Following the announcement of an ExxonMobil contract for oil & gas services, the Georgetown Chamber of Commerce and Industry (GCCI) is calling on the government to urgently address the issue they believe is in contravention of both Guyana’s and Trinidad and Tobago’s local content laws.
“ An Exxon logistics contract was advertised and it says bundle or unbundled, but it has 10 areas and bundles Guyana and Trinidad together… when you bundle Guyana and Trinidad you are going against both countries’ policies of local content,” President of the GCCI, Timothy Tucker, told Stabroek News yesterday.
“You have customs brokerage, immigration and agencies work together. We have certified ISO customs brokers but they don’t do agency or immigration, and they can’t bid if they are lumped together. Each should be awarded separately. You are empowering one company, rather than giving opportunities for several companies,” he argued.
Tucker disclosed that GCCI has received several complaints from private sector members and they have already complained to the Local Content Secretariat.
On the bundling of Guyana and Trinidad and Tobago works, he said that the GCCI sought clarity from the T&T lawmakers on that country’s policy and framework and “confirmed that we are going against it.”
“All of that we are looking at and are appealing to the government, through the Local Content Secretariat to please intervene,” he said.
Stabroek News yesterday tried contacting Head of the Local Content Secretariat Martin Pertab but calls to his mobile number went unanswered.
Tucker’s comments followed a release from the Chamber yesterday stating that it has taken note of recurrent contract bundling practices within Guyana’s petroleum sector and that it wanted to express its disapproval of this practice.
“Contract bundling, which is the consolidation of the procurement of various goods and services under one contract, has seemingly become a practice of companies within the petroleum sector. Contracts are being solicited for expression of interest (EOI) and requests for information (RFI) under one umbrella by various players in the industry. The sum-effect of this practice is that micro, small and medium-sized enterprises (MSMEs) are unable to compete in the space since the ‘bundling’ practice will set an artificial barrier to their participation,” the release explained.
“Apart from its obvious hindrance to MSMEs wishing to service the sector, the Chamber believes that contract bundling works against the spirit and intent of the Guyana’s Local Content Act (2021) thereby defeating the objectives of the Act as it relates it relates to private sector development. The Chamber calls on the Local Content Secretariat of the Ministry of Natural Resources to examine this practice and its harmful effects on the full utilization of the Local Content Act and, by extension, private sector development in Guyana,” it added.
This is not the first time GCCI has registered its concern about the procurement practice for oil and gas contracts.
In April of this year, the Chamber had lodged a complaint with the Local Content Secretariat over the practice here by foreign companies of bundling contracts for services in the oil & gas sector to the disadvantage of local companies.
Tucker had explained that the complaint had come in light of the revelations that US-based medical services provider RemoteMD, charged large fees for COVID-19 testing after obtaining the contracts and then subcontracting the work to local companies.
He posited that while locals are fully capable of executing some jobs required by big oil companies and their subcontractors, the jobs are being lumped into contracts with other work that requires the prospective contractor to have years of oil and gas experience.
Tucker said it is for these reasons that locals have a regulatory body to turn to for redress that highlights the importance of the country protecting itself with local content legislation. “We think this is why the local content legislation is so necessary and even more reason why we need it.

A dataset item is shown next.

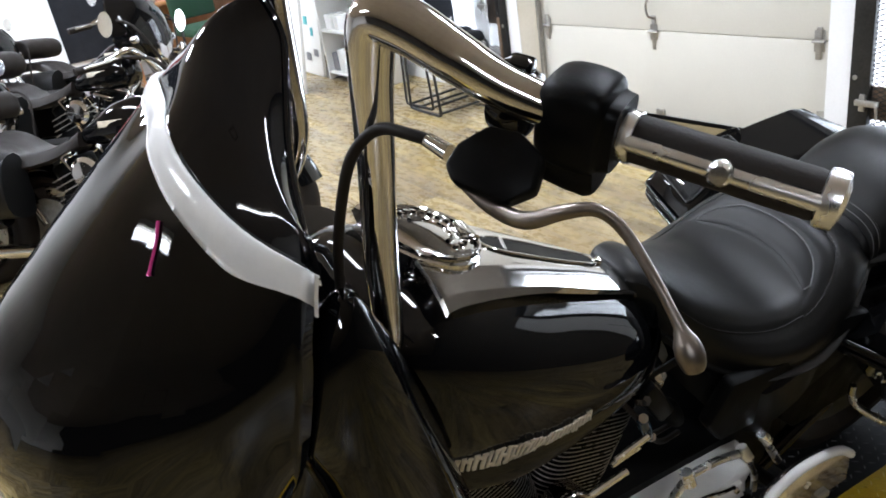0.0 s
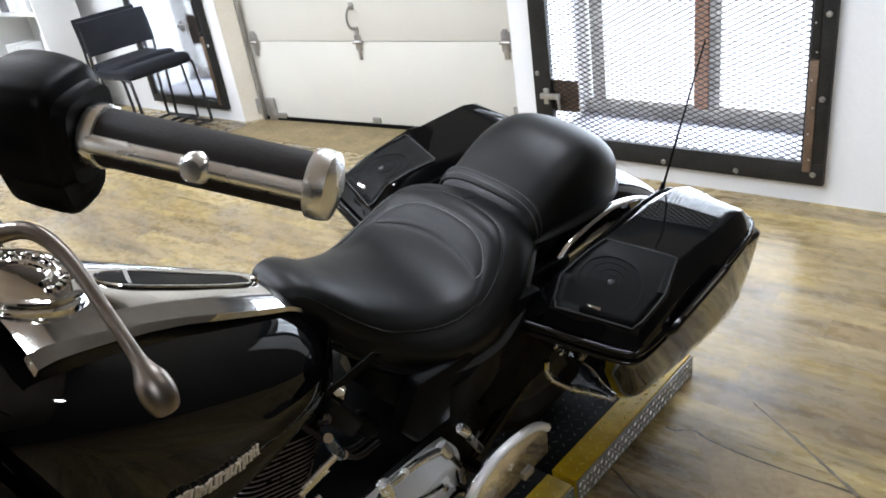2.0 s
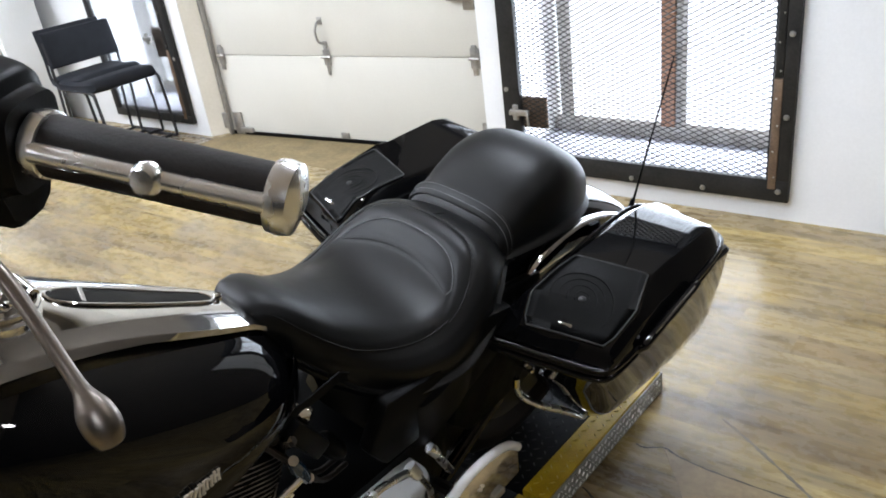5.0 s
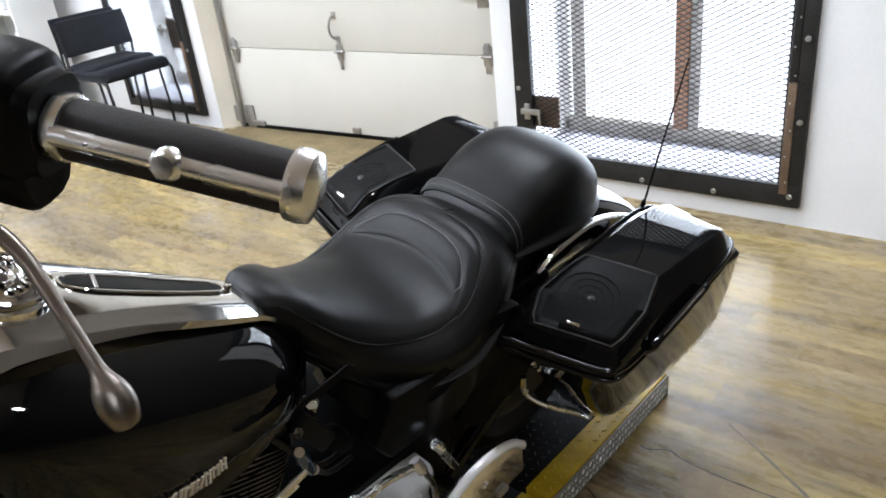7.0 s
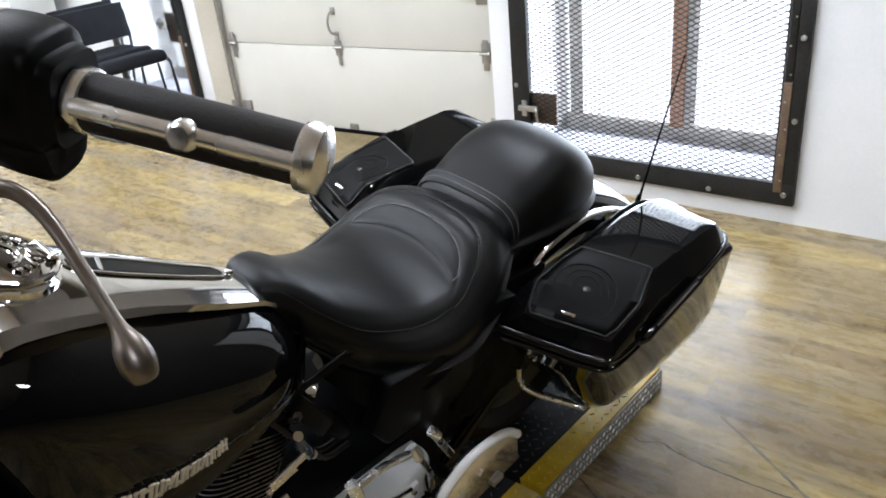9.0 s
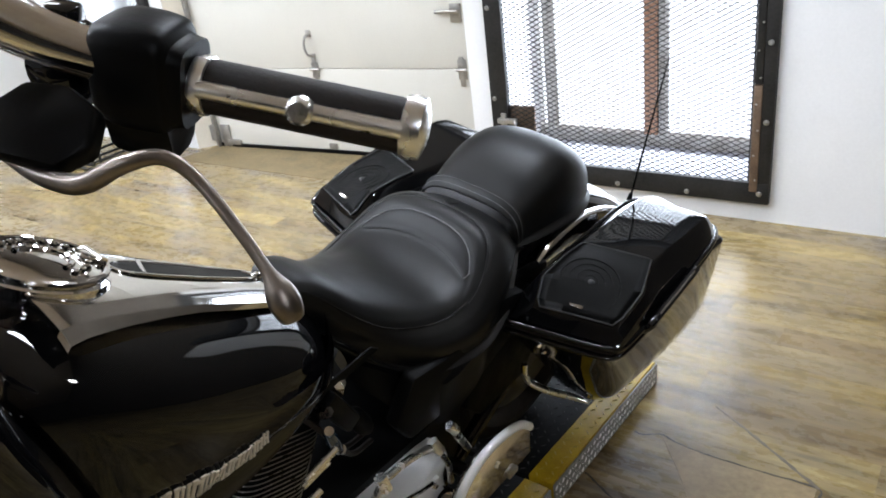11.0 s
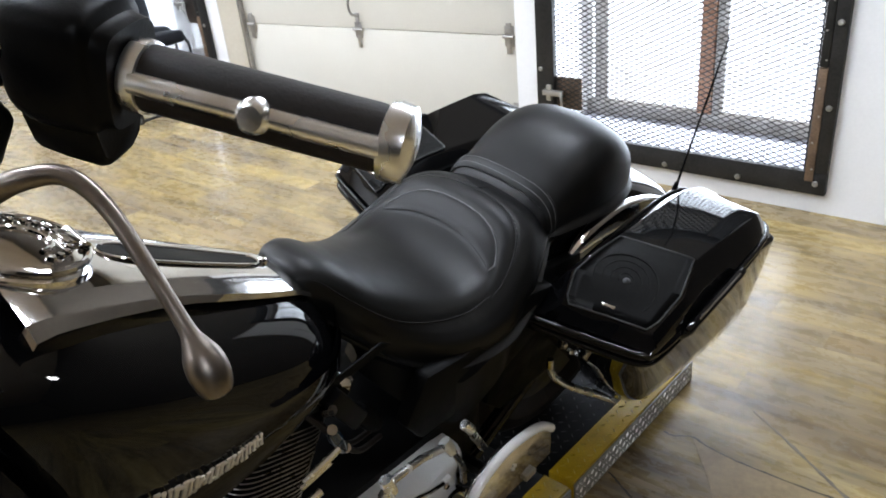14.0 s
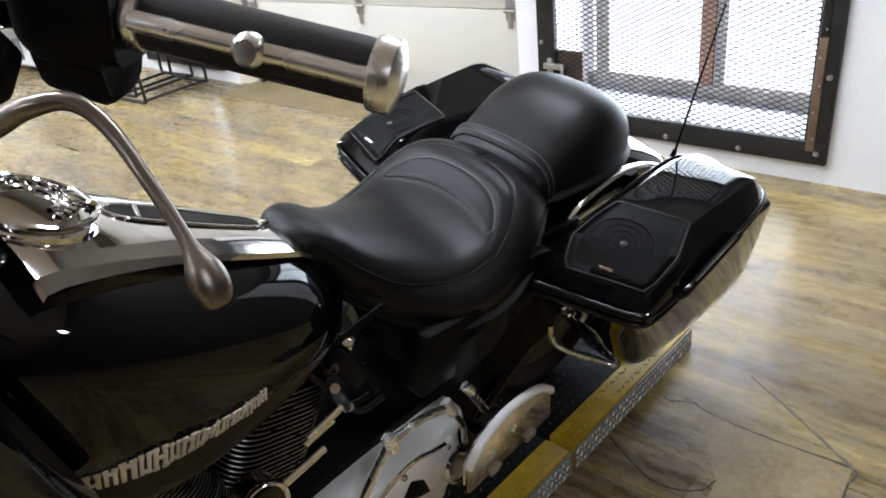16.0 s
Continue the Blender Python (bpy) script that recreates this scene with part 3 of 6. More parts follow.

We are happy we have a flexible legislation that can be adopted for these kind of things,” he said.
Pointing to the RemoteMD example, Tucker questioned the logic of there being a local company doing the “actual work” and there being confidence in its results, but the contract going to a third party foreign company which charges more and rakes in a decent profit in the process.
He said that he was not sure of medical services requirements under the new local content legislation, but he is sure that “it is still going on. This is a case that was probably going on before the local content legislation.”